The bill supports expanded research and clearer USDA authority to better understand and reduce microplastic risks from biosolids, but it raises budgetary uncertainty and could lead to costly regulation or lost extension services that disproportionately affect farmers, utilities, and rural communities.
Researchers and farmers gain new federal grant support to study microplastic levels and impacts in biosolids, producing evidence to guide safer land application and protect soil and crops.
Rural communities and farmers benefit from funded research into wastewater treatment methods that could reduce microplastic contamination of soil and crops, improving public health and food safety over time.
Improved data on microplastic chemical composition and transport will inform future regulation and safer agricultural practices, helping protect consumers and the environment.
If research identifies contamination risks, wastewater utilities and farmers could face new restrictions on biosolid use that increase disposal and fertilizer costs for producers and utilities.
If studies prompt new regulatory requirements, rural communities and utilities may incur substantial implementation costs to upgrade wastewater treatment or change biosolid management practices.
The bill creates potential new federal research spending without specifying funding amounts, which could require budget trade-offs or add pressure to appropriations affecting taxpayers.
Based on analysis of 3 sections of legislative text.

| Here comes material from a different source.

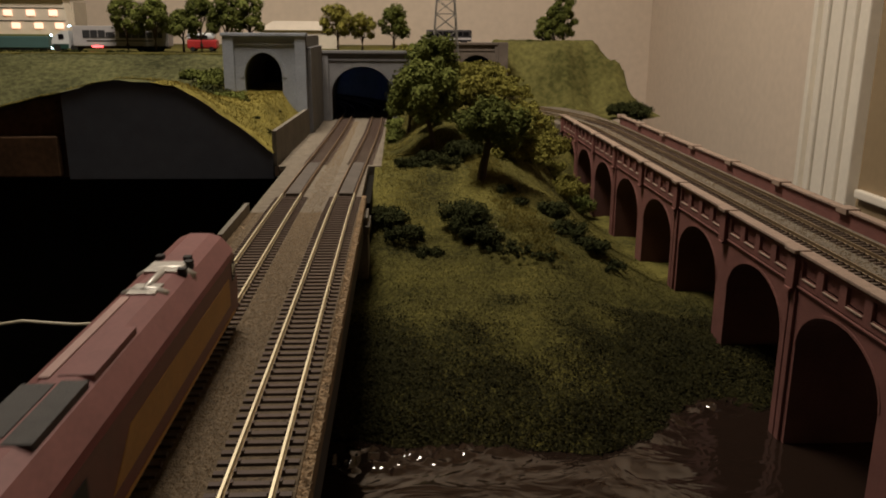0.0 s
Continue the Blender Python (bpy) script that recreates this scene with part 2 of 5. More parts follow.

Introduced July 29, 2025 by Jeff Merkley · Last progress July 29, 2025
Adds microplastics in land-applied biosolids to the list of authorized research and extension topics under existing USDA grant authority, enabling grants for surveys, treatment research, and studies of microplastic fate and impacts on soil and crops. It also directs textual amendments to the underlying statute in several subsections, but the specific replacement language is not provided in the excerpt, leaving some uncertainty about the full effect of those changes.